Каждый день сестра, бросившая на неопределенное время мужа и сына в Ярославле, навещала меня по вечерам, и мы беседовали часа полтора-два, всегда в присутствии смотрителя, хотя губернатор Бюнтинг и обещал сестре свидания без посторонних ушей.
Уходя в Шлиссельбург, я оставляла сестру Ольгу девушкой, едва достигшей 21 года и только что кончившей Бестужевские курсы. В то время она смотрела на меня как на свою учительницу, быть может, даже как на идеал. Моя участь только обострила ее чувство преданности мне: с годами эта преданность не ослабевала, и когда я была освобождена, — в ее душе было ликование, которого во мне самой не было и следа. Каждое утро, по ее словам, первой ее мыслью было: «она — свободна! она свободна!» И это в то время, когда чувство свободы еще ни разу не пробежало в моей душе.

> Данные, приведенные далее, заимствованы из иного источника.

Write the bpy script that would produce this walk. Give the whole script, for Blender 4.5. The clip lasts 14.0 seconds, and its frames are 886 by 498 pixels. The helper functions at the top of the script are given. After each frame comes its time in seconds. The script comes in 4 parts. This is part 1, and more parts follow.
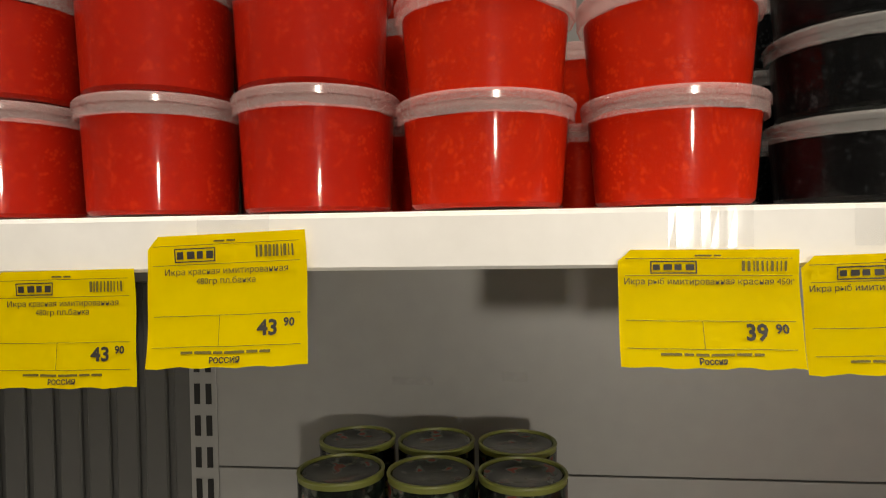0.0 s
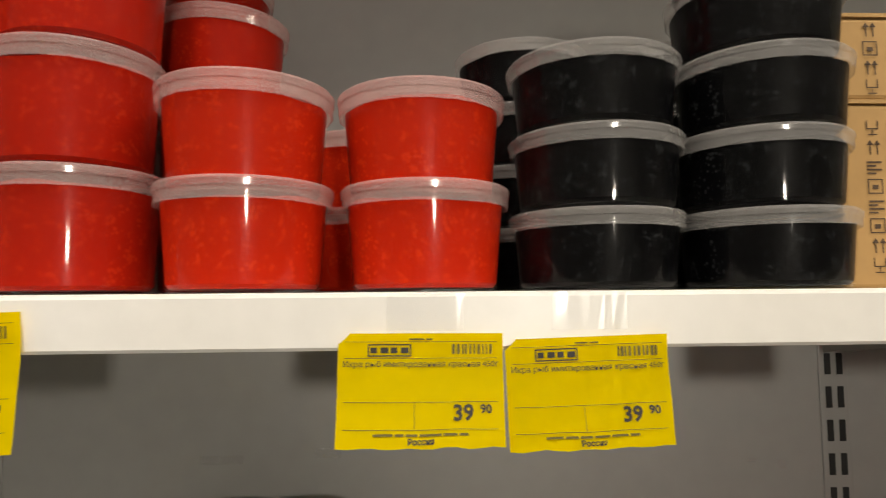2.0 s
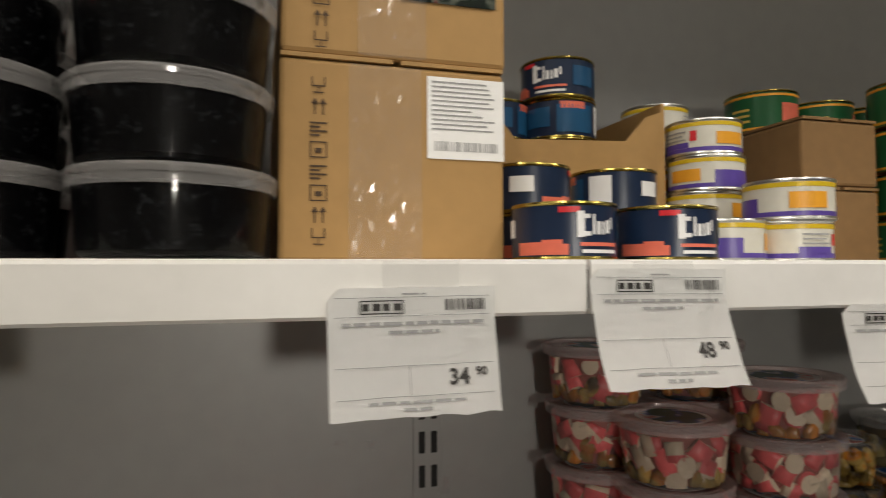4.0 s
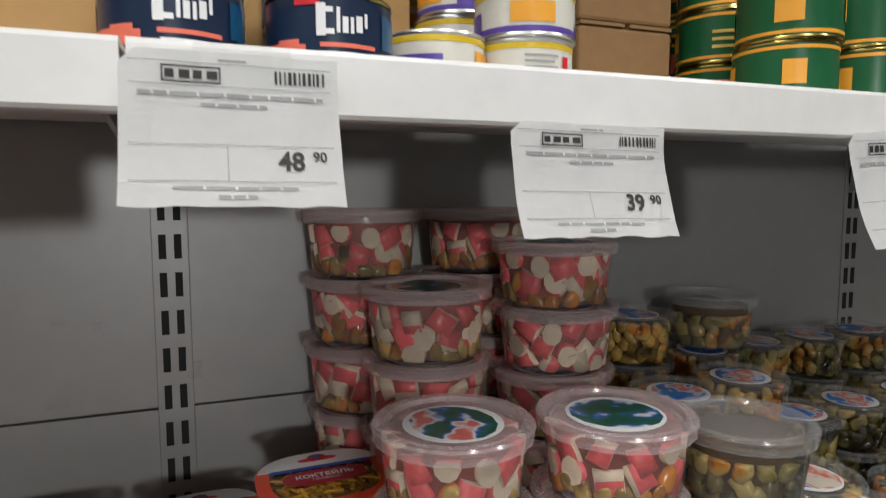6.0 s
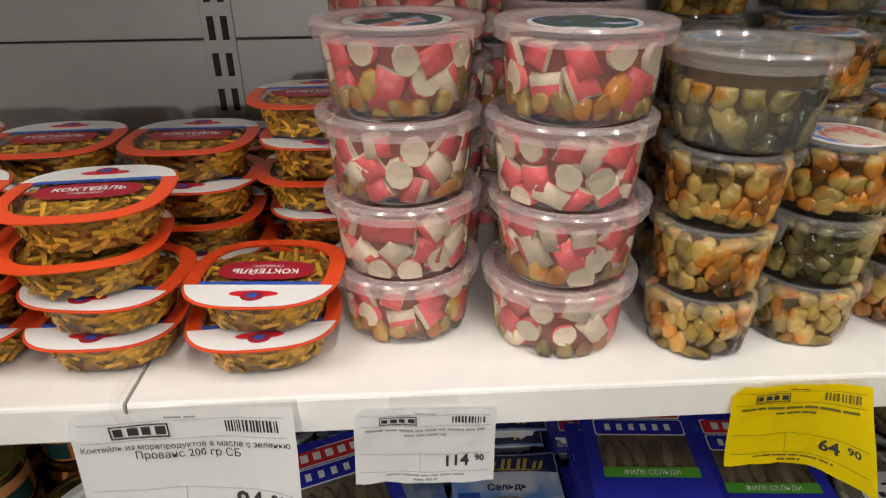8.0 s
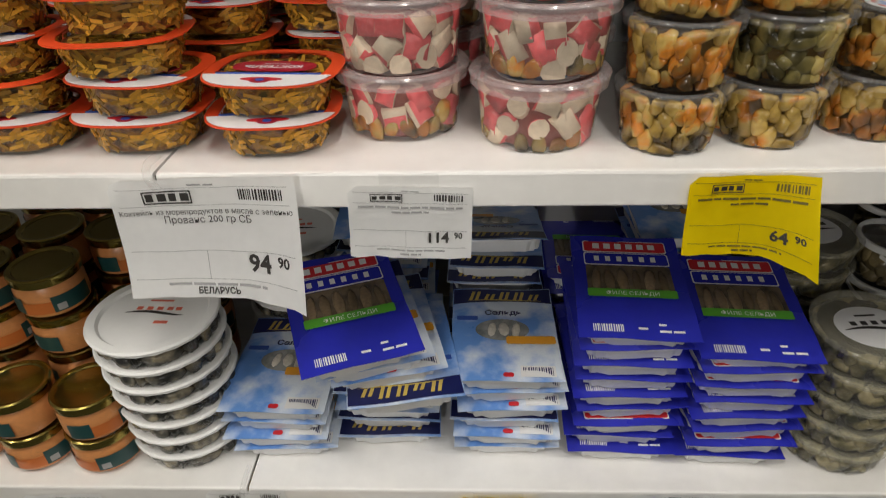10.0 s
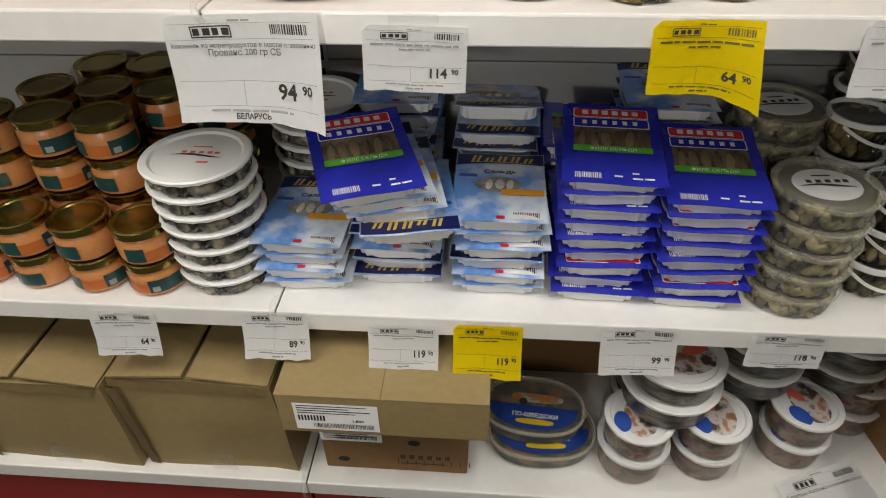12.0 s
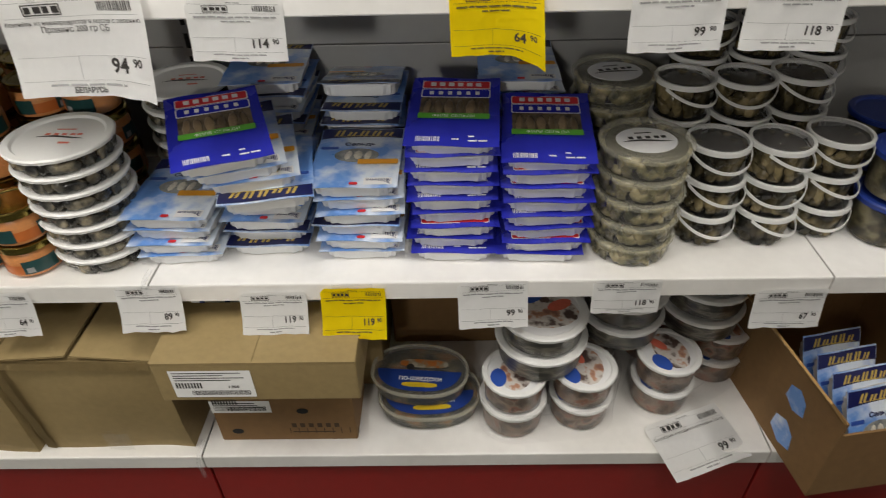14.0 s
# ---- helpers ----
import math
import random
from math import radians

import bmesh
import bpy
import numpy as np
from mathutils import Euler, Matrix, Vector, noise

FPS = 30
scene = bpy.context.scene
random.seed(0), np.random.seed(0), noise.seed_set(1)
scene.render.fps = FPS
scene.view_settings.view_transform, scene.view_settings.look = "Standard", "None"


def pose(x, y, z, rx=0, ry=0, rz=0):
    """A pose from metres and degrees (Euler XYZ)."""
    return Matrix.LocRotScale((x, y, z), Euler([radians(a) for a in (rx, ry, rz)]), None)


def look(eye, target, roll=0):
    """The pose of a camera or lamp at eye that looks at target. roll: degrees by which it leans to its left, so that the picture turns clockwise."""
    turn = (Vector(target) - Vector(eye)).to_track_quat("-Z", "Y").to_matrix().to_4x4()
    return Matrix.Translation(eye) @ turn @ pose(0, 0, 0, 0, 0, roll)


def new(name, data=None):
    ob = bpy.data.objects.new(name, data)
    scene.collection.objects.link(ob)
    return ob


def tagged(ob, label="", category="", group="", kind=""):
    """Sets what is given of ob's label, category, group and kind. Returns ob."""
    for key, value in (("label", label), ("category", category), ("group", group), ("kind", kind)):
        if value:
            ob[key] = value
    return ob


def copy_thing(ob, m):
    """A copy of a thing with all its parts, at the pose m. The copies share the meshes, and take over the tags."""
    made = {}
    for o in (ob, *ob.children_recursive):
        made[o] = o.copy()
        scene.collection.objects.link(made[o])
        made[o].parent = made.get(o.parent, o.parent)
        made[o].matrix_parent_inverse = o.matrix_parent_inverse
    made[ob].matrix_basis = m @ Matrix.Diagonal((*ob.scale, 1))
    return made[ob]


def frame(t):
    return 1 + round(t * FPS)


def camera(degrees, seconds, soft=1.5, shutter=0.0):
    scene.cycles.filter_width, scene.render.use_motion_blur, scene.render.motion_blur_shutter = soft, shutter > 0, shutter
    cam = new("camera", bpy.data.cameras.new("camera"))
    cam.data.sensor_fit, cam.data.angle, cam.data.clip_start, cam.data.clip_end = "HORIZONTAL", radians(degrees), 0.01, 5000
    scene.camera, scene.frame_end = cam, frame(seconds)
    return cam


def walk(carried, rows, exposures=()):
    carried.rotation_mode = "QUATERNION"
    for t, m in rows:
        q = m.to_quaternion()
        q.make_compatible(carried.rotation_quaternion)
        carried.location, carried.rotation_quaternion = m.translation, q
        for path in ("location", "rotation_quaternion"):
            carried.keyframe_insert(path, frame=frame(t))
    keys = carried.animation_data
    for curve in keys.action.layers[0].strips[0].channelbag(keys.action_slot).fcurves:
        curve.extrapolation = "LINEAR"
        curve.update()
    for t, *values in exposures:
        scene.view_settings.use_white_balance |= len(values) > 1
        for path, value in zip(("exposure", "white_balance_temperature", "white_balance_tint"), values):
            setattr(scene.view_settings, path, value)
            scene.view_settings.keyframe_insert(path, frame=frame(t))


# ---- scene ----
cam = camera(69.5, 14.0, soft=1.0, shutter=0.25)
PATH = [
    (0, (-0.612, -0.365, 1.447), (-0.831, 1.622, 1.398), -0.9),
    (0.5, (-0.597, -0.377, 1.442), (-0.83, 1.608, 1.513), -0.5),
    (1, (-0.577, -0.379, 1.445), (-0.761, 1.61, 1.54), -0.5),
    (1.5, (-0.551, -0.386, 1.452), (-0.61, 1.607, 1.605), -0.9),
    (2, (-0.511, -0.376, 1.457), (-0.42, 1.617, 1.606), -0.5),
    (2.5, (-0.458, -0.367, 1.456), (-0.278, 1.619, 1.605), -0.3),
    (3, (-0.381, -0.365, 1.456), (-0.191, 1.624, 1.547), -0.0),
    (3.5, (-0.282, -0.361, 1.454), (0.027, 1.613, 1.527), -0.1),
    (4, (-0.198, -0.355, 1.451), (0.363, 1.564, 1.531), -0.3),
    (4.2, (-0.165, -0.355, 1.449), (0.478, 1.537, 1.519), -0.6),
    (6.3, (0.061, -0.313, 1.369), (0.763, 1.541, 1.108), 0.3),
    (6.5, (0.08, -0.302, 1.353), (0.699, 1.572, 1.032), 0.9),
    (7, (0.092, -0.298, 1.317), (0.499, 1.575, 0.747), -0.3),
    (7.5, (0.15, -0.335, 1.295), (0.359, 1.502, 0.533), -0.1),
    (8, (0.213, -0.368, 1.275), (0.297, 1.409, 0.362), -0.6),
    (8.2, (0.236, -0.383, 1.274), (0.242, 1.388, 0.344), -1.9),
    (10.3, (0.265, -0.515, 1.188), (0.196, 1.156, 0.091), -1.5),
    (10.4, (0.266, -0.53, 1.185), (0.198, 1.141, 0.089), -1.5),
    (10.5, (0.253, -0.544, 1.185), (0.199, 1.118, 0.075), -0.4),
    (11, (0.242, -0.594, 1.179), (0.228, 1.029, 0.011), 0.7),
    (11.5, (0.249, -0.608, 1.178), (0.169, 0.983, -0.03), -0.5),
    (12, (0.295, -0.627, 1.176), (0.157, 0.93, -0.072), -1.2),
    (12.5, (0.345, -0.658, 1.174), (0.172, 0.911, -0.054), -2.3),
    (13, (0.377, -0.679, 1.176), (0.187, 0.904, -0.03), -2.8),
    (13.5, (0.415, -0.702, 1.174), (0.256, 0.89, -0.026), -2.9),
    (14, (0.447, -0.703, 1.162), (0.419, 0.871, -0.072), -1.4),
]
walk(cam, [(t, look(eye, target, roll)) for t, eye, target, roll in PATH],
     exposures=[(0.0, 0.95, 7300, 10.0), (2.0, 1.0, 7300, 10.0), (3.0, 0.88, 7300, 10.0), (4.0, 0.52, 6900, 10.0), (4.2, 0.48, 6800, 10.0), (6.3, 0.88, 6100, 10.0), (6.5, 0.98, 6100, 10.0), (7.0, 1.35, 6250, 10.0), (7.5, 1.32, 6450, 10.0), (8.2, 0.98, 6650, 10.0), (10.3, 0.84, 6600, 10.0), (11.5, 0.98, 6600, 10.0), (14.0, 1.18, 6600, 10.0)])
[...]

Теперь с чисто материнской нежностью она, как птичка, вилась около меня, окружая попечением и заботливостью. Я очень нуждалась в этом: оторванная от шлиссельбургских товарищей, я теряла скрепу, которую дала тюрьма, и еще не приобрела новой — вне ее. Не говоря о посещениях ее, которые помогали мне сохранять бодрость духа и претерпеть внутренний ужас перед одиночеством, которым угрожал мне департамент полиции, — одиночеством более страшным, чем был бы теперь для меня Шлиссельбург, — она со всем пылом горячей любви боролась за меня с губернатором, с департаментом и готова была бороться со всем светом, лишь бы добиться отмены свирепых распоряжений, обрушившихся на меня.